-- START DATA --

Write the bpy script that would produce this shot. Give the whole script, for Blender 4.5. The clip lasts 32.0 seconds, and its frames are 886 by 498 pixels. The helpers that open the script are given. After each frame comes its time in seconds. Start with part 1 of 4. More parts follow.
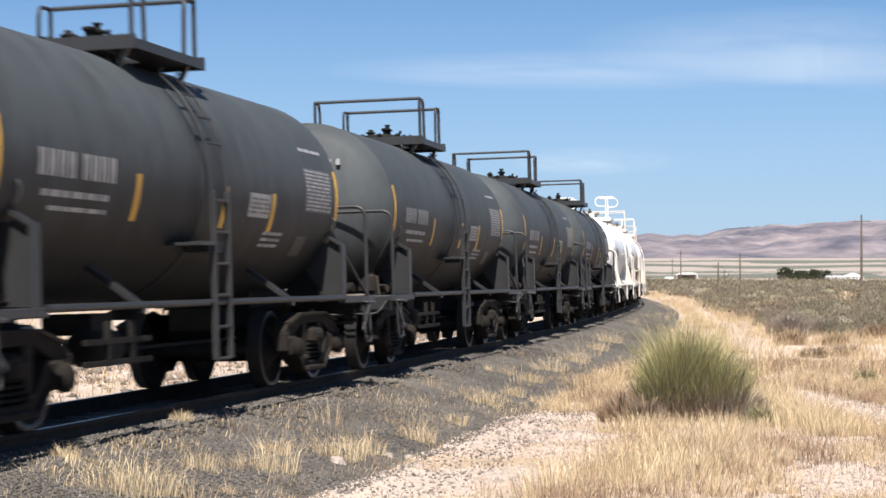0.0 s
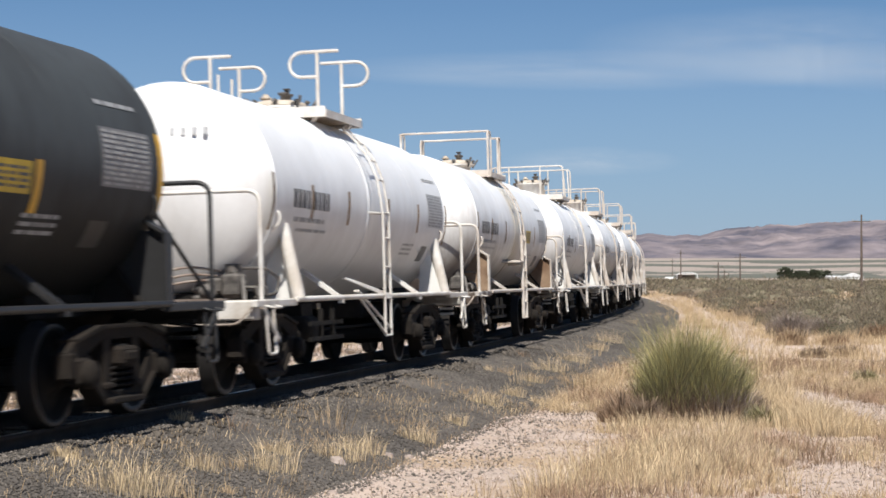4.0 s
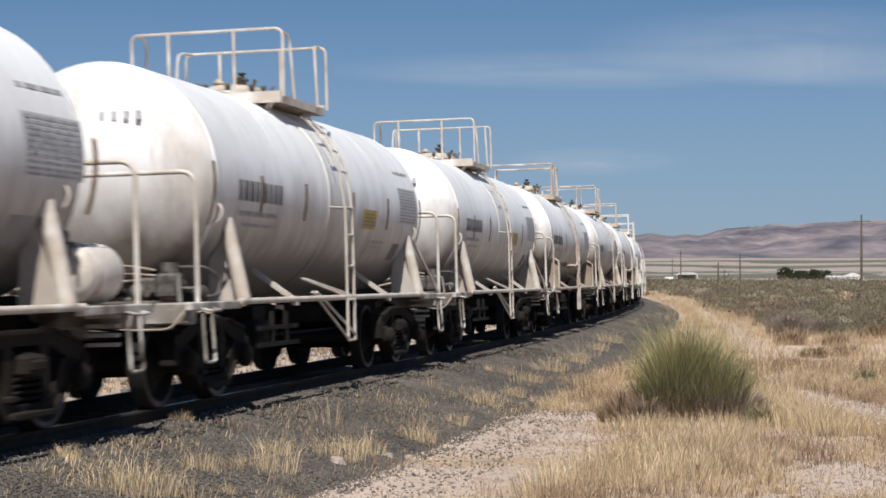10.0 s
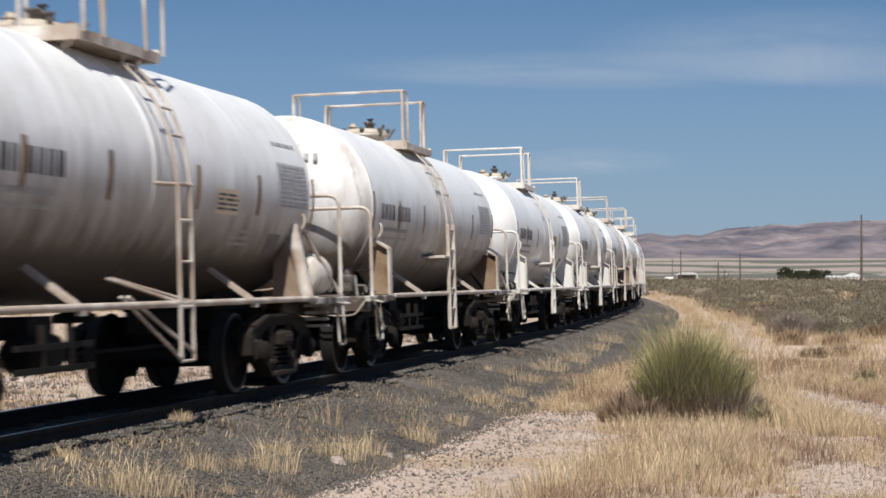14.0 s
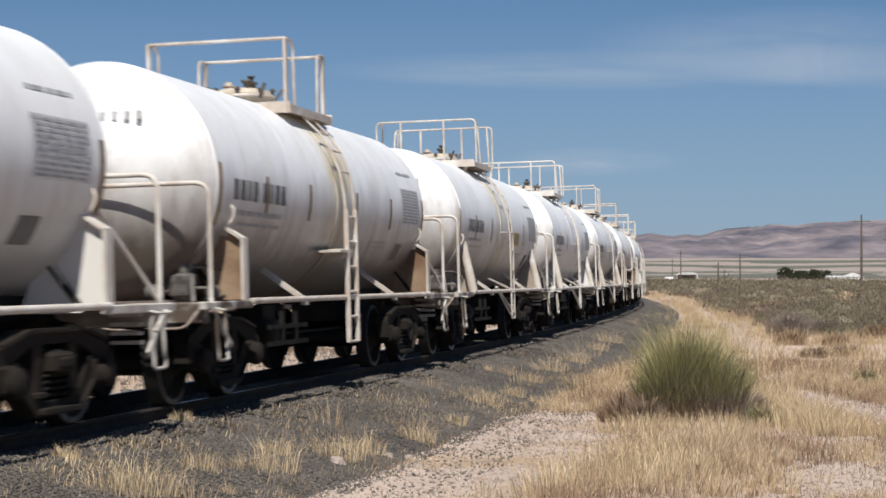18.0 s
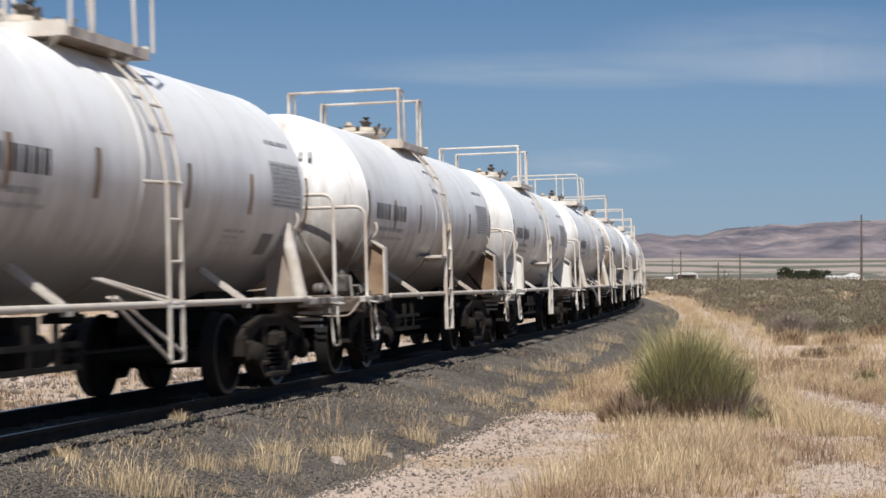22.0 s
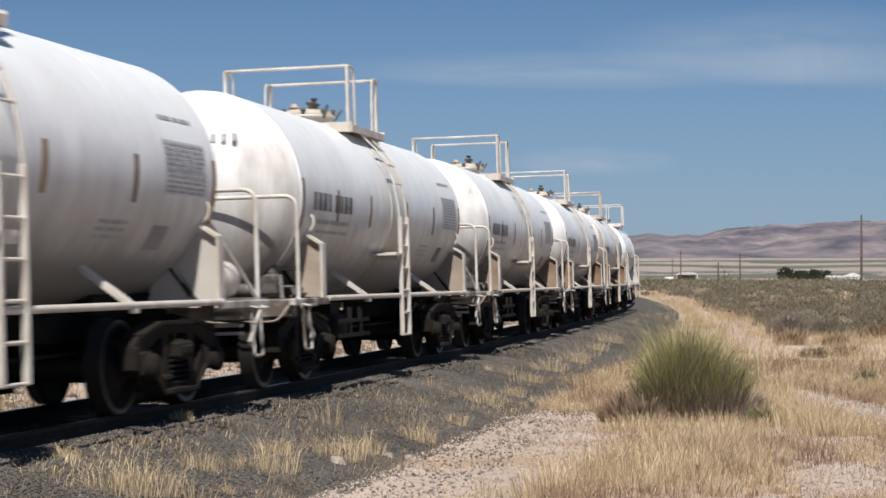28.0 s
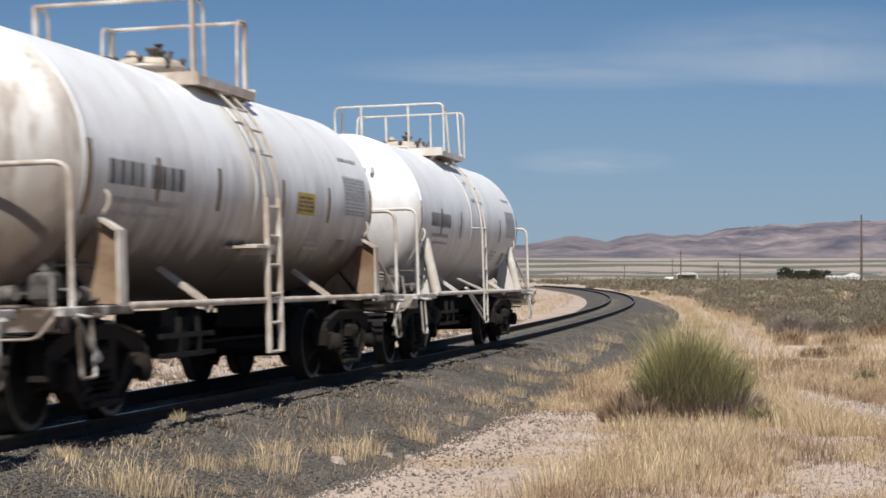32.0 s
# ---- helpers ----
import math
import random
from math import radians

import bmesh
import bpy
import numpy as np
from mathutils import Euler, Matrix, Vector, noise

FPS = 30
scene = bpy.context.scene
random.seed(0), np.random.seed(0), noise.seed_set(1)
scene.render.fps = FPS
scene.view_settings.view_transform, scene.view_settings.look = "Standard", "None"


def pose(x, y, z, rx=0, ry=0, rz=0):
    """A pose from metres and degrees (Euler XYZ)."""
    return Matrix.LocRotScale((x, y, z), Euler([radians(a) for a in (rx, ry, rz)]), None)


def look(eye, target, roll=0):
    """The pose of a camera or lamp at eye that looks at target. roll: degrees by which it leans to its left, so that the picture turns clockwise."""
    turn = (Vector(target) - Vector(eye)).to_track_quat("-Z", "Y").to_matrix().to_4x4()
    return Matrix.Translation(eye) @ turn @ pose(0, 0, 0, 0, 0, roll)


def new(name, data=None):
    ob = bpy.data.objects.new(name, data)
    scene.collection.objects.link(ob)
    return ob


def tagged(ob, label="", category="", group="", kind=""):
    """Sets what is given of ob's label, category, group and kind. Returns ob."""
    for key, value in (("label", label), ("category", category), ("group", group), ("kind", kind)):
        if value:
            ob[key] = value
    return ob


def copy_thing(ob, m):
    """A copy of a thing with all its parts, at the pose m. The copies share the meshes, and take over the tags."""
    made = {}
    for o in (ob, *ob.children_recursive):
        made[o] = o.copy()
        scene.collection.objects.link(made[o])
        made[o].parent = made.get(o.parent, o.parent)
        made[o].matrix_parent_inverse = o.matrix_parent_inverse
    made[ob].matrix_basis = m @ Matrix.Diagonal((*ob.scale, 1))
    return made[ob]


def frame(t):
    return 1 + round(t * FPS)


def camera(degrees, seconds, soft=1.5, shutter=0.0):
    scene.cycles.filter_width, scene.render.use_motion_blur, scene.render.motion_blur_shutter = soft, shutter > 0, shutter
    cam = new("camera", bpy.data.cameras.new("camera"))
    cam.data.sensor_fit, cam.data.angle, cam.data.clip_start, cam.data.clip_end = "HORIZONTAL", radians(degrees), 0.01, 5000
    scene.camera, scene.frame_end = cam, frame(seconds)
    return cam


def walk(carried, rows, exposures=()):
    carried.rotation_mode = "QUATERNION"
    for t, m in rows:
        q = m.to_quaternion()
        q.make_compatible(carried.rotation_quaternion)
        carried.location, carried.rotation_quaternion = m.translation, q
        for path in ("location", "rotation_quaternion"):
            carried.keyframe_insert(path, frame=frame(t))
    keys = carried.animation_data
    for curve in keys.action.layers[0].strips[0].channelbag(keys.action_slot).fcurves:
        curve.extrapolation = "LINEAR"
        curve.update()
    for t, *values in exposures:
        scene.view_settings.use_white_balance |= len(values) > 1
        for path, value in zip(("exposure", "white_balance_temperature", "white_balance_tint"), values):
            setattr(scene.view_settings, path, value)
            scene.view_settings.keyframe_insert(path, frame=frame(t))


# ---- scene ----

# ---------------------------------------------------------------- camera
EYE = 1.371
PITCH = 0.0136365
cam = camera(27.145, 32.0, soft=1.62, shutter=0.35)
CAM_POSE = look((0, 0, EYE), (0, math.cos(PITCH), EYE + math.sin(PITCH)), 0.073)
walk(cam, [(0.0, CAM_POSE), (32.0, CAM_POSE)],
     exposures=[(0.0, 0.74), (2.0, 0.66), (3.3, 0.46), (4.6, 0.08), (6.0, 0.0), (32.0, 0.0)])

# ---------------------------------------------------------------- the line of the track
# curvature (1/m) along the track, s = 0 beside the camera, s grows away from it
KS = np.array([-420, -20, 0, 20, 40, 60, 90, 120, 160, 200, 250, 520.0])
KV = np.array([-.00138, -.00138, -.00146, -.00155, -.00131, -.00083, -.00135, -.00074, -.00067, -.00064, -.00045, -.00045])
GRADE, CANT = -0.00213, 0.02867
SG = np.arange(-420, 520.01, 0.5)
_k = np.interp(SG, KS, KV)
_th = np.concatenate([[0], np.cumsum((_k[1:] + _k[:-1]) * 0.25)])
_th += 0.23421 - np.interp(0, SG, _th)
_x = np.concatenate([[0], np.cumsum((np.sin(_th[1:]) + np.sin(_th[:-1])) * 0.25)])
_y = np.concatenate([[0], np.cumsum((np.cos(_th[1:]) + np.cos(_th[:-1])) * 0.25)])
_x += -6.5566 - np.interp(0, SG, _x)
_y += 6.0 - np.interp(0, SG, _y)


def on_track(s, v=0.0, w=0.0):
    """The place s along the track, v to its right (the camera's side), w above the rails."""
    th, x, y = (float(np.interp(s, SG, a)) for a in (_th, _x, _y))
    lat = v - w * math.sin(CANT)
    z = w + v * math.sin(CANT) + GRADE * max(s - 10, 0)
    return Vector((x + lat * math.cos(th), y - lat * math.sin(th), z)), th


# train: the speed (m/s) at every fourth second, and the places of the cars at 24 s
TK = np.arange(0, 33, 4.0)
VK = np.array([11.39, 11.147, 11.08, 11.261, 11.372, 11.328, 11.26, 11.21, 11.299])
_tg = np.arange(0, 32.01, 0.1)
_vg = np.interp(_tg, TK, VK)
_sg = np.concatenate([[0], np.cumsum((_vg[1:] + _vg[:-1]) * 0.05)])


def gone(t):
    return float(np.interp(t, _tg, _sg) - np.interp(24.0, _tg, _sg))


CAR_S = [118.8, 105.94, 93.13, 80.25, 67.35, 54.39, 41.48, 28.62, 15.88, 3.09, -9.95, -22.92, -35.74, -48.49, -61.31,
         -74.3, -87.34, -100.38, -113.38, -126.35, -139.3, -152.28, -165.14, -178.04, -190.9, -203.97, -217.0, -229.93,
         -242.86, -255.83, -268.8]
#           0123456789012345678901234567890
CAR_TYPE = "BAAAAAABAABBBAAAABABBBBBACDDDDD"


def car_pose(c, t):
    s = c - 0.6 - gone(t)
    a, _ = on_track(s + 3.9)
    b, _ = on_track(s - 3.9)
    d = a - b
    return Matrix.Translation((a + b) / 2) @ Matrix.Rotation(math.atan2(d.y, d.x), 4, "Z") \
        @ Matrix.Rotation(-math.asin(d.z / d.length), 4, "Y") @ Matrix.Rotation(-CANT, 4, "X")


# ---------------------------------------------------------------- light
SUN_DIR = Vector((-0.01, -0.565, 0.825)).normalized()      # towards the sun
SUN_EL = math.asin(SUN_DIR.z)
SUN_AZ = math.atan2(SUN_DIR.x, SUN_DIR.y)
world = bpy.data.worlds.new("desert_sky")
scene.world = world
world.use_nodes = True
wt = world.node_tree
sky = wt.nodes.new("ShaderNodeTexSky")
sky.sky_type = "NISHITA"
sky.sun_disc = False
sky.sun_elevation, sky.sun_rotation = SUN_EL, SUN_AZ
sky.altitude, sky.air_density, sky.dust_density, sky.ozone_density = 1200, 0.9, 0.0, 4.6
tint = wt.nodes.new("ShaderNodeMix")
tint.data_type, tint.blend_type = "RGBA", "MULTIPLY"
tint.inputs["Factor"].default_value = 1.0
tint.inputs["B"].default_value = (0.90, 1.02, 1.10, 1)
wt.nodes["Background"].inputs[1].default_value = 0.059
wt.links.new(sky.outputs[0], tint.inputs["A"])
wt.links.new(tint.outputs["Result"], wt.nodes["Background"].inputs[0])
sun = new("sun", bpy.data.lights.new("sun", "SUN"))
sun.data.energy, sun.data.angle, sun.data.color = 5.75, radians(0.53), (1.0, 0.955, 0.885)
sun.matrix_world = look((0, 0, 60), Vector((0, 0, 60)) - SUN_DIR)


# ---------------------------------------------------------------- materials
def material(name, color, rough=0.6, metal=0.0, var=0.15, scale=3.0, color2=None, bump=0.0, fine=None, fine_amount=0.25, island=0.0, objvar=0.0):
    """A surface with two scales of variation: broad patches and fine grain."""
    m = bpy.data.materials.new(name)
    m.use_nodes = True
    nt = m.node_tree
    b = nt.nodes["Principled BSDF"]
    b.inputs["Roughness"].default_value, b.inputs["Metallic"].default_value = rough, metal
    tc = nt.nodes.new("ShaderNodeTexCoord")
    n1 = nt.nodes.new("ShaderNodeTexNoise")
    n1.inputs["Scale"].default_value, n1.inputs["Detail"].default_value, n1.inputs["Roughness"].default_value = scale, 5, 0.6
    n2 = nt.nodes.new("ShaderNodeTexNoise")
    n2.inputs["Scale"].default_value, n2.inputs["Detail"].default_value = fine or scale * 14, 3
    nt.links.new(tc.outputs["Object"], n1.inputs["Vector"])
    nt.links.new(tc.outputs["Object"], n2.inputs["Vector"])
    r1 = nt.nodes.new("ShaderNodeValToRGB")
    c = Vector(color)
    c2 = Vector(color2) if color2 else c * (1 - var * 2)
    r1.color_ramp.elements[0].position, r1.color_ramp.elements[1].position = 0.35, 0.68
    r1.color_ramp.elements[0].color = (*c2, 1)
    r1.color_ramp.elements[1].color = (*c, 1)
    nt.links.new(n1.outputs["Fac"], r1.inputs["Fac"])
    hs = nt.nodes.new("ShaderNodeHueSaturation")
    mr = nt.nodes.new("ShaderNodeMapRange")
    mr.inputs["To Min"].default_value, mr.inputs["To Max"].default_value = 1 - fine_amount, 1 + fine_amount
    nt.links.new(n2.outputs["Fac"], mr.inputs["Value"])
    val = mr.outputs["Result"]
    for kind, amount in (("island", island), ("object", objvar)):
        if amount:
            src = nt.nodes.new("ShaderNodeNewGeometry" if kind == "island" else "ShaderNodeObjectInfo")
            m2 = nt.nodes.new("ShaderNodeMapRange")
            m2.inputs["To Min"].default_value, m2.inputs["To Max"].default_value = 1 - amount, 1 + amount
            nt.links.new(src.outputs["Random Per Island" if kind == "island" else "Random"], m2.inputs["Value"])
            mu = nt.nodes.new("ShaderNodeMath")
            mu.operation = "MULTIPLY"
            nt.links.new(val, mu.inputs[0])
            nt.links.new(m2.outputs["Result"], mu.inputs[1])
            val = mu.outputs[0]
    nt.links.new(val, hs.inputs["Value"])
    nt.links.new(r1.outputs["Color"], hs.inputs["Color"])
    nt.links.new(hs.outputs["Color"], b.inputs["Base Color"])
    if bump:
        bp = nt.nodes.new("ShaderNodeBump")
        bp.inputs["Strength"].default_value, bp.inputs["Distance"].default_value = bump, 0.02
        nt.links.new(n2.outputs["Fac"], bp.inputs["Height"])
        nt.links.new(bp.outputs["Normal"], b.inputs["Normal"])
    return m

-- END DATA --

### GIVEN INSTRUCTION
Transcribe each line of the data above, unaltered, from the one where "carried.location, carried.rotation_quaternion = m.translation, q" appears to the one where "setattr(scene.view_settings, path, value)" appears, inclusive of both.

### REPLY
        carried.location, carried.rotation_quaternion = m.translation, q
        for path in ("location", "rotation_quaternion"):
            carried.keyframe_insert(path, frame=frame(t))
    keys = carried.animation_data
    for curve in keys.action.layers[0].strips[0].channelbag(keys.action_slot).fcurves:
        curve.extrapolation = "LINEAR"
        curve.update()
    for t, *values in exposures:
        scene.view_settings.use_white_balance |= len(values) > 1
        for path, value in zip(("exposure", "white_balance_temperature", "white_balance_tint"), values):
            setattr(scene.view_settings, path, value)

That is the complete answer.